▶ _TASK BRIEF_: Omit all images. Write out the rest of the material exactly.

▶ _MATERIAL PROVIDED_:
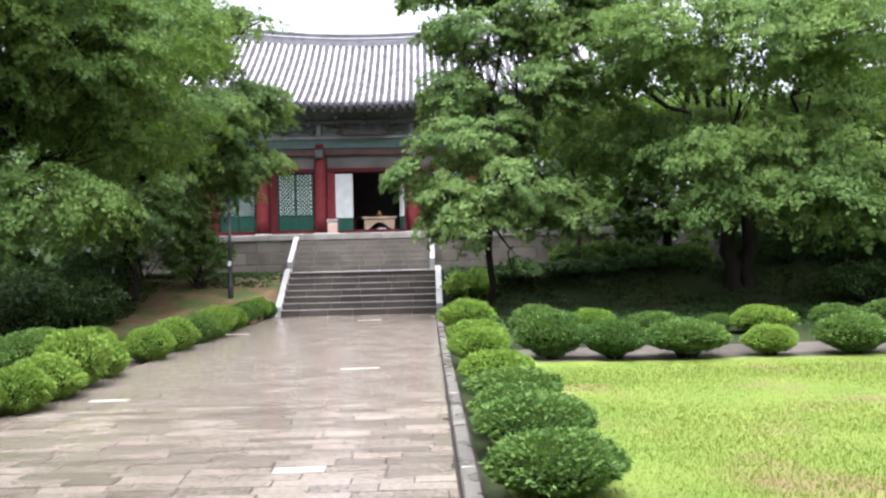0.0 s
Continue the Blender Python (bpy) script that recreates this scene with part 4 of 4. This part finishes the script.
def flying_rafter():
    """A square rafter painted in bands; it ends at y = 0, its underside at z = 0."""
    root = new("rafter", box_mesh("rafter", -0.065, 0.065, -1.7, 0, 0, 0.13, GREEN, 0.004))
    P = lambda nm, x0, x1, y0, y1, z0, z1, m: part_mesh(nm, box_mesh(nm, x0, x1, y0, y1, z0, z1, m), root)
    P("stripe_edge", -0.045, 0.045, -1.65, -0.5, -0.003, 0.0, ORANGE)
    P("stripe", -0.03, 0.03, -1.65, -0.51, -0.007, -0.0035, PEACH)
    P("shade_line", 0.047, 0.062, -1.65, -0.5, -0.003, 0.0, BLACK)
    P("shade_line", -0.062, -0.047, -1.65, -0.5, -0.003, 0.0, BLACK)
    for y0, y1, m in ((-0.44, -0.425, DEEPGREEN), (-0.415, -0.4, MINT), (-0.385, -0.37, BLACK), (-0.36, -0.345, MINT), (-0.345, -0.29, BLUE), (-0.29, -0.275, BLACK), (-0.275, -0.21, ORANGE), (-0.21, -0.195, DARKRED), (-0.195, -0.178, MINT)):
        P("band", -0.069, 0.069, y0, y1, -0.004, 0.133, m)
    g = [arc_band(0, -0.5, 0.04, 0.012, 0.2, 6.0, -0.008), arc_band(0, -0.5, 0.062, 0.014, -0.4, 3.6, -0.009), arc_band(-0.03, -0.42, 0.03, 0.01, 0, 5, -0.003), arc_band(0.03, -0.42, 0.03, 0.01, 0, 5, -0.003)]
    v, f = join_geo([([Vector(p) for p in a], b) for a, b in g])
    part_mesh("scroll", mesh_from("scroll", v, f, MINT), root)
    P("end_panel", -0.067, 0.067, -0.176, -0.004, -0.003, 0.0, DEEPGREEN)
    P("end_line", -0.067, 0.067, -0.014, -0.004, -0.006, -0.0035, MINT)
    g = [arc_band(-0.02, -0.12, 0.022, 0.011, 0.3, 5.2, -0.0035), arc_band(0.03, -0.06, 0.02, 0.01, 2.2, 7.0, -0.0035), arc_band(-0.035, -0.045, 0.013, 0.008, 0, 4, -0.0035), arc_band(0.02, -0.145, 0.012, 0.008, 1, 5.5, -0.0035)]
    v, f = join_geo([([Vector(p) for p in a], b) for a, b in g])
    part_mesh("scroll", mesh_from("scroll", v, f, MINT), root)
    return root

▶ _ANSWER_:
0.0 s
Continue the Blender Python (bpy) script that recreates this scene with part 4 of 4. This part finishes the script.
def flying_rafter():
    """A square rafter painted in bands; it ends at y = 0, its underside at z = 0."""
    root = new("rafter", box_mesh("rafter", -0.065, 0.065, -1.7, 0, 0, 0.13, GREEN, 0.004))
    P = lambda nm, x0, x1, y0, y1, z0, z1, m: part_mesh(nm, box_mesh(nm, x0, x1, y0, y1, z0, z1, m), root)
    P("stripe_edge", -0.045, 0.045, -1.65, -0.5, -0.003, 0.0, ORANGE)
    P("stripe", -0.03, 0.03, -1.65, -0.51, -0.007, -0.0035, PEACH)
    P("shade_line", 0.047, 0.062, -1.65, -0.5, -0.003, 0.0, BLACK)
    P("shade_line", -0.062, -0.047, -1.65, -0.5, -0.003, 0.0, BLACK)
    for y0, y1, m in ((-0.44, -0.425, DEEPGREEN), (-0.415, -0.4, MINT), (-0.385, -0.37, BLACK), (-0.36, -0.345, MINT), (-0.345, -0.29, BLUE), (-0.29, -0.275, BLACK), (-0.275, -0.21, ORANGE), (-0.21, -0.195, DARKRED), (-0.195, -0.178, MINT)):
        P("band", -0.069, 0.069, y0, y1, -0.004, 0.133, m)
    g = [arc_band(0, -0.5, 0.04, 0.012, 0.2, 6.0, -0.008), arc_band(0, -0.5, 0.062, 0.014, -0.4, 3.6, -0.009), arc_band(-0.03, -0.42, 0.03, 0.01, 0, 5, -0.003), arc_band(0.03, -0.42, 0.03, 0.01, 0, 5, -0.003)]
    v, f = join_geo([([Vector(p) for p in a], b) for a, b in g])
    part_mesh("scroll", mesh_from("scroll", v, f, MINT), root)
    P("end_panel", -0.067, 0.067, -0.176, -0.004, -0.003, 0.0, DEEPGREEN)
    P("end_line", -0.067, 0.067, -0.014, -0.004, -0.006, -0.0035, MINT)
    g = [arc_band(-0.02, -0.12, 0.022, 0.011, 0.3, 5.2, -0.0035), arc_band(0.03, -0.06, 0.02, 0.01, 2.2, 7.0, -0.0035), arc_band(-0.035, -0.045, 0.013, 0.008, 0, 4, -0.0035), arc_band(0.02, -0.145, 0.012, 0.008, 1, 5.5, -0.0035)]
    v, f = join_geo([([Vector(p) for p in a], b) for a, b in g])
    part_mesh("scroll", mesh_from("scroll", v, f, MINT), root)
    return root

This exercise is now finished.